Why we built captions straight into every clip

Three weeks after Clipr launched, a pastor from Manchester messaged us. He'd exported a clip, uploaded it to Instagram Reels, and realised halfway through the week that the video had no captions. His engagement tanked. He'd have to re-edit and re-upload. That single message changed how we thought about the product.

The clip without captions is half a clip

When you're a church social media manager, you're already stretched thin. You record the Sunday sermon, maybe a podcast episode or two during the week, and then you're supposed to find time to turn those into clips for TikTok, Reels, YouTube Shorts. Most people don't. Most long-form videos sit in a folder and never see social media. We built Clipr to solve that. But we made a mistake in early thinking: we assumed once we'd extracted the best moments and reformatted them to 9:16, the work was done. It wasn't. Every creator we spoke to during beta said the same thing. Captions aren't optional. They're essential. Not just for accessibility, though that matters. They're essential because most people scroll with sound off. A clip without captions is a clip that stops people mid-scroll. It's friction where there shouldn't be any.

The problem with adding captions later

You could export a clip from Clipr and then spend another 20 minutes dropping it into a caption tool, syncing the text, tweaking the timing, exporting again. You could do that. Some people do. But that defeats the entire purpose of Clipr. We exist to save time. If you're still doing caption work in a separate tool, you're not saving time. You're just moving the bottleneck. We realised the only honest answer was to build captions into the export itself. Not as an option. As the standard. When you hit export on a Clipr clip (Creator tier and above), what comes out is ready to post. No secondary step. The captions are already there, synced to the audio, styled and positioned so they actually look good on a mobile screen. That sounds simple. It wasn't. It meant rethinking how we handle the transcription layer, how we sync timing, how we handle edge cases where a speaker talks fast or stumbles over words.

On-device transcription, captions that don't leave your phone

We use Apple's Speech framework for transcription. It runs on your device, not in some cloud server. That means your sermon stays on your phone until you decide to export. It also means we can transcribe accurately without worrying about network latency or API costs ballooning. The captions are generated from that same transcription, locally, so there's no delay. You hit export and within seconds you have a video with burned-in captions. We thought hard about styling. Captions could be white text on a dark background, the default. But the best clips often have busy visuals. A pastor gesturing, a slide in the background, movement. We made the captions semi-transparent, positioned them lower on the frame, and gave them a slight drop shadow so they stay readable no matter what's happening on screen. Small details. They matter when you're trying to make something that actually works in the wild.

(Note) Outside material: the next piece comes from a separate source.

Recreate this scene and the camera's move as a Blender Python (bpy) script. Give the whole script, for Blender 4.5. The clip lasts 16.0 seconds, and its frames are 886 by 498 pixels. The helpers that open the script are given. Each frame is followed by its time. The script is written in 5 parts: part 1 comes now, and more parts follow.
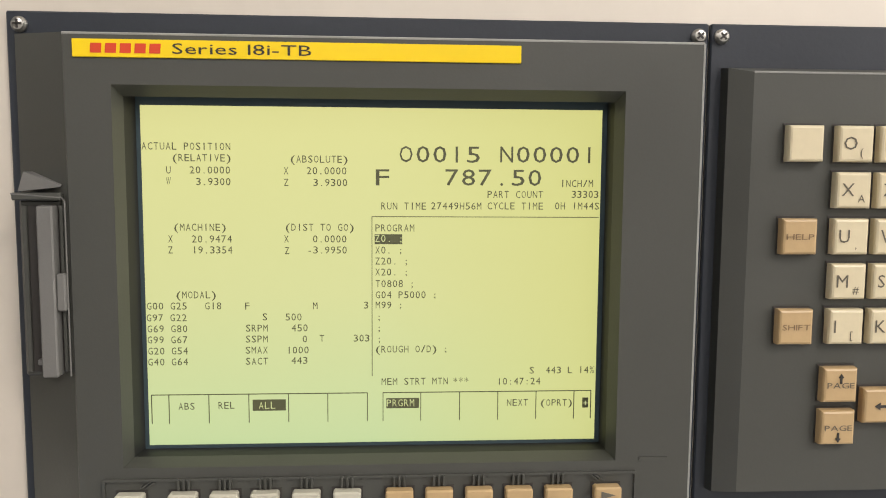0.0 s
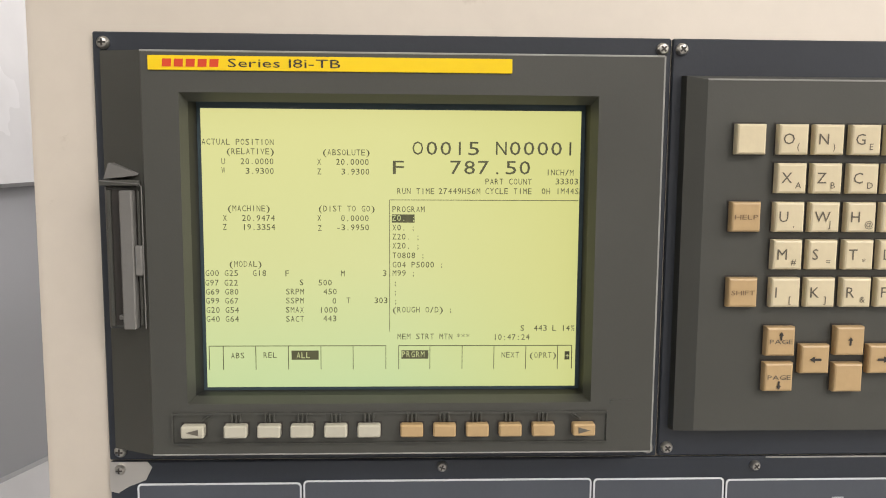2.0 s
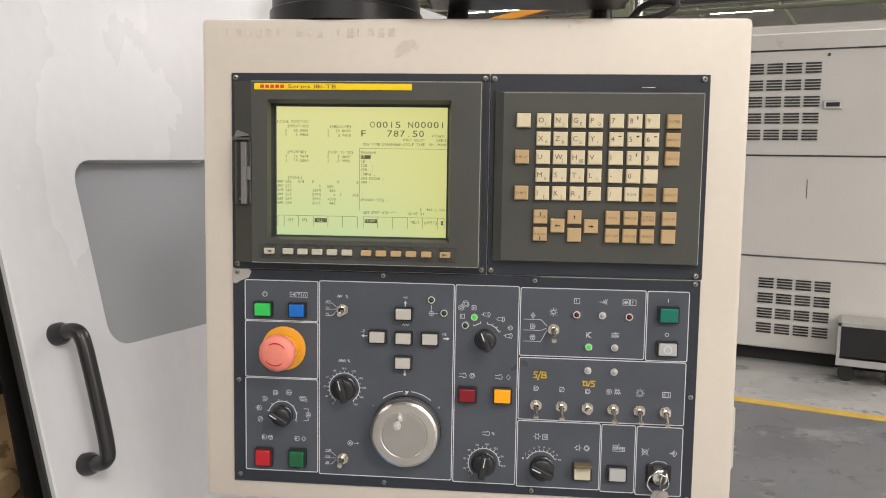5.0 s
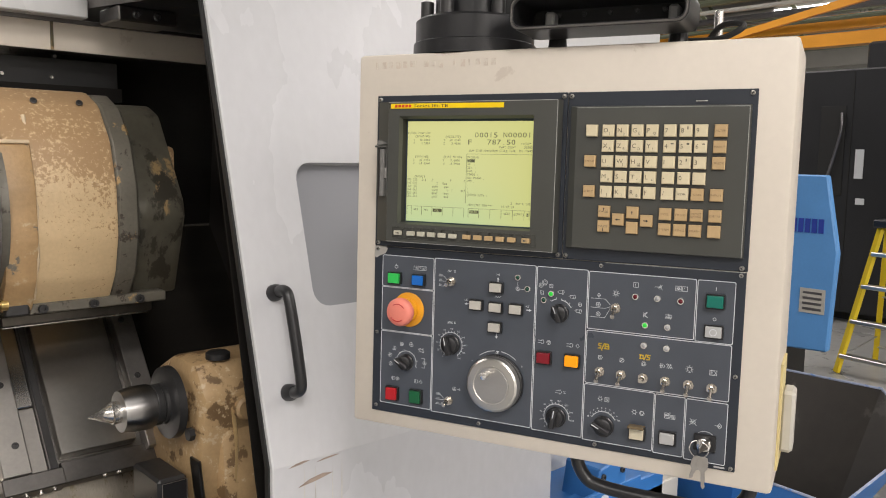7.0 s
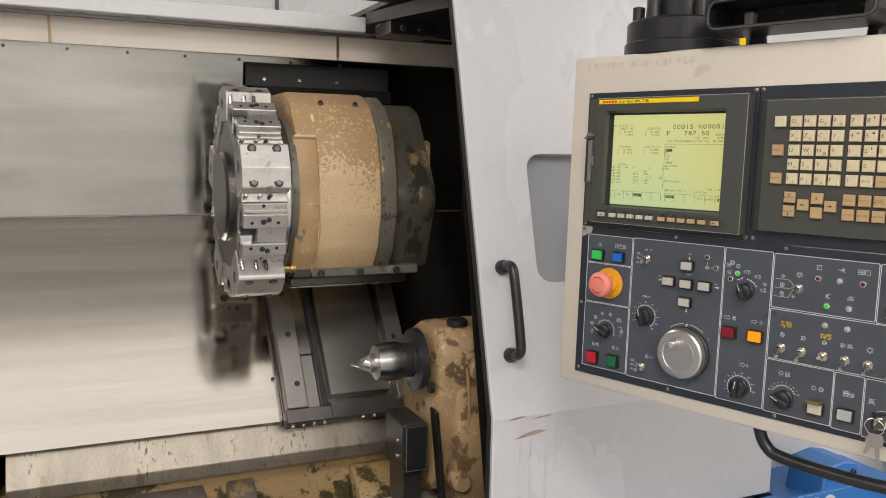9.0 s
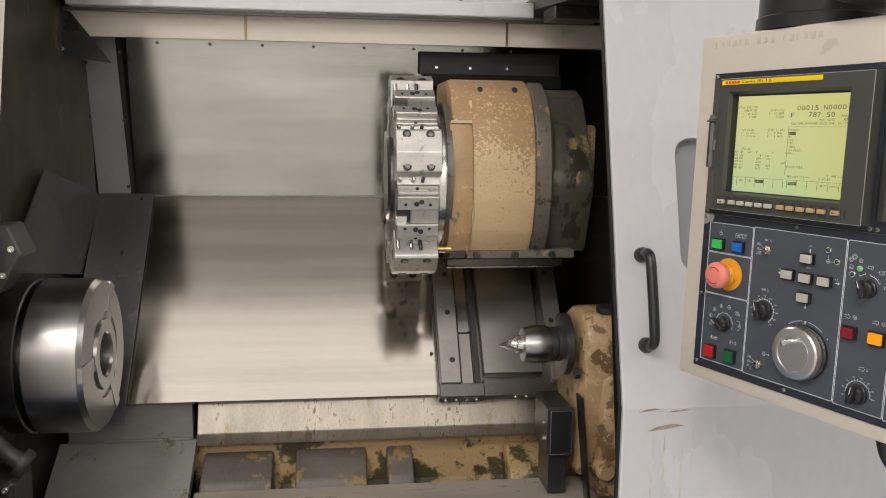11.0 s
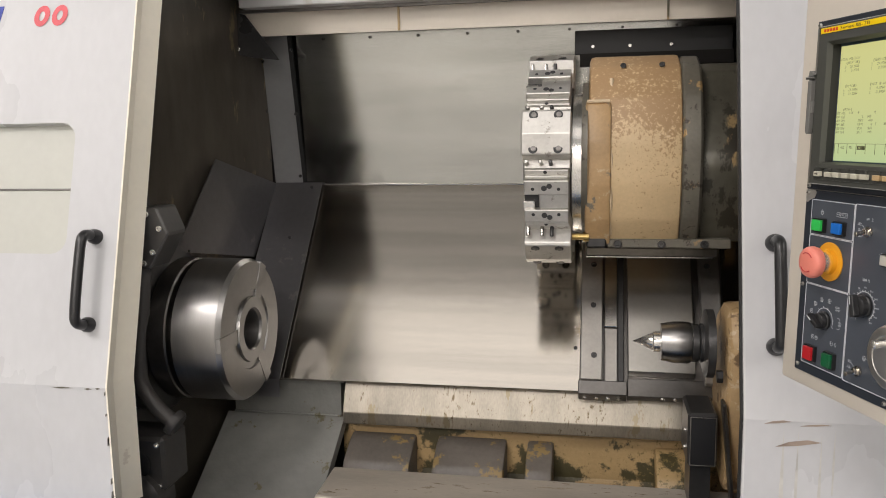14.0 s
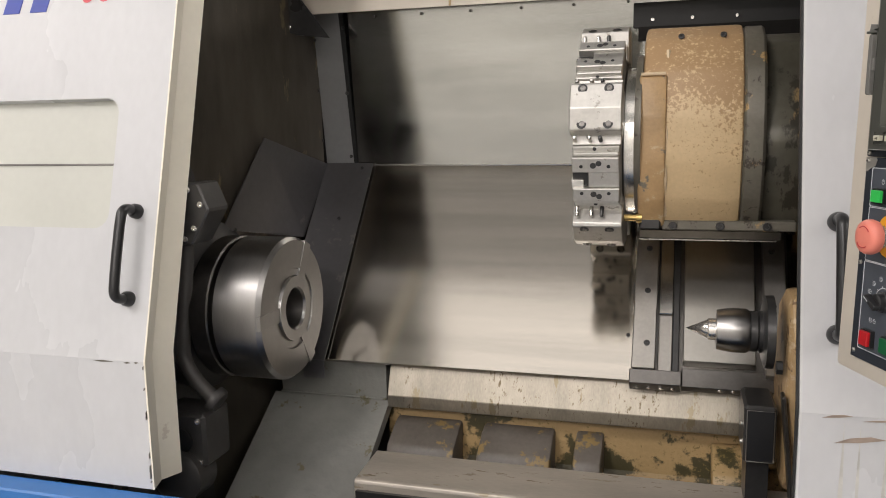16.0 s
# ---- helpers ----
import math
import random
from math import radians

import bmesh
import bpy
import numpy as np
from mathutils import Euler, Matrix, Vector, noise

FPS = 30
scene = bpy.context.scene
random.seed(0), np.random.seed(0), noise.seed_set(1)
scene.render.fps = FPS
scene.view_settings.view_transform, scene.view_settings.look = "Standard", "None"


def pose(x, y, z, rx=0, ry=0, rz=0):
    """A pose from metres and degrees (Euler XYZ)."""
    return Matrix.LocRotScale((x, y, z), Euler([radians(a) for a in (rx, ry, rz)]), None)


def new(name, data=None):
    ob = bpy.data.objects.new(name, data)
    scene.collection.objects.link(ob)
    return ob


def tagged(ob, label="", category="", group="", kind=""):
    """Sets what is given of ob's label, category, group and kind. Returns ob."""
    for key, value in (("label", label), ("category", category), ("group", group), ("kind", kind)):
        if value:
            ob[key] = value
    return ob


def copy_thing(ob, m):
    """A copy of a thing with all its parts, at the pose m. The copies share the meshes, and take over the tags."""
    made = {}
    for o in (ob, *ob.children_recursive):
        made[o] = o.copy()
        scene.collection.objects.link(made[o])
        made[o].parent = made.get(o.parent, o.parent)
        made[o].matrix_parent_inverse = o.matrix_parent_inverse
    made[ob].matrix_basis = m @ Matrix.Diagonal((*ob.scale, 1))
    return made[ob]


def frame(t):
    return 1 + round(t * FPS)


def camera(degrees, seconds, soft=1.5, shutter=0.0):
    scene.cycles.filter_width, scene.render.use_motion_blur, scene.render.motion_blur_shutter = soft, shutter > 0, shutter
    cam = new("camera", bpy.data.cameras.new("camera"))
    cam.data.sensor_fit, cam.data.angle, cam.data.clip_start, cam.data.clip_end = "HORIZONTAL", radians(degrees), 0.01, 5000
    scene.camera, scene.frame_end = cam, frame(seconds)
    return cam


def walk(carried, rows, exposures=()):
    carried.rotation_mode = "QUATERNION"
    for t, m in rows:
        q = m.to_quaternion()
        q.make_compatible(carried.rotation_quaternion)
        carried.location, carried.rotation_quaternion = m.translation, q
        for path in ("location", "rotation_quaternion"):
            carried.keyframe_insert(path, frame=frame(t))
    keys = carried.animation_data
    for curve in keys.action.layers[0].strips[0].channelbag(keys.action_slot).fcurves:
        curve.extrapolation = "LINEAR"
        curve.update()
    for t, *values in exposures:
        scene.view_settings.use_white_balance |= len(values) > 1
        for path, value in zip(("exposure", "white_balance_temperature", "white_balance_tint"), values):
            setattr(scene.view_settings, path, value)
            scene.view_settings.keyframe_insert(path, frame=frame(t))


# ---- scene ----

What changed when we shipped it

The week we rolled out baked captions as standard on Creator tier, our retention numbers jumped. We didn't market it hard. We just quietly made it the default. Creators started exporting clips and uploading them directly without that secondary edit step. One user told us she went from exporting three clips a month to twelve. Not because she had more time. Because the friction was gone. She could export, review for 30 seconds, and post. The captions were already there, already timed, already styled. That's when we realised we'd solved an actual problem, not invented a feature. The best products do that. They remove work, not add options.

Why this matters for your content

If you're a pastor or podcaster thinking about repurposing your long-form content into clips, think about your upload workflow. How many steps are there today? Record, edit, export, add captions, sync, style, export again, upload. Clipr collapses that. The moment Clipr identifies as a clip worth posting, it's already formatted to 9:16, already captioned, already watermark-free (if you're on Creator tier). You export and post. That's the work. Everything else is gone. That sounds small until you realise it's the difference between making 2 clips a month and making 30. It's the difference between your best sermon moments reaching 200 people and reaching 2000.

When a feature becomes so essential that removing it would break the product, you know you've built it right. Does your content tool save you time, or does it just move the editing work somewhere else?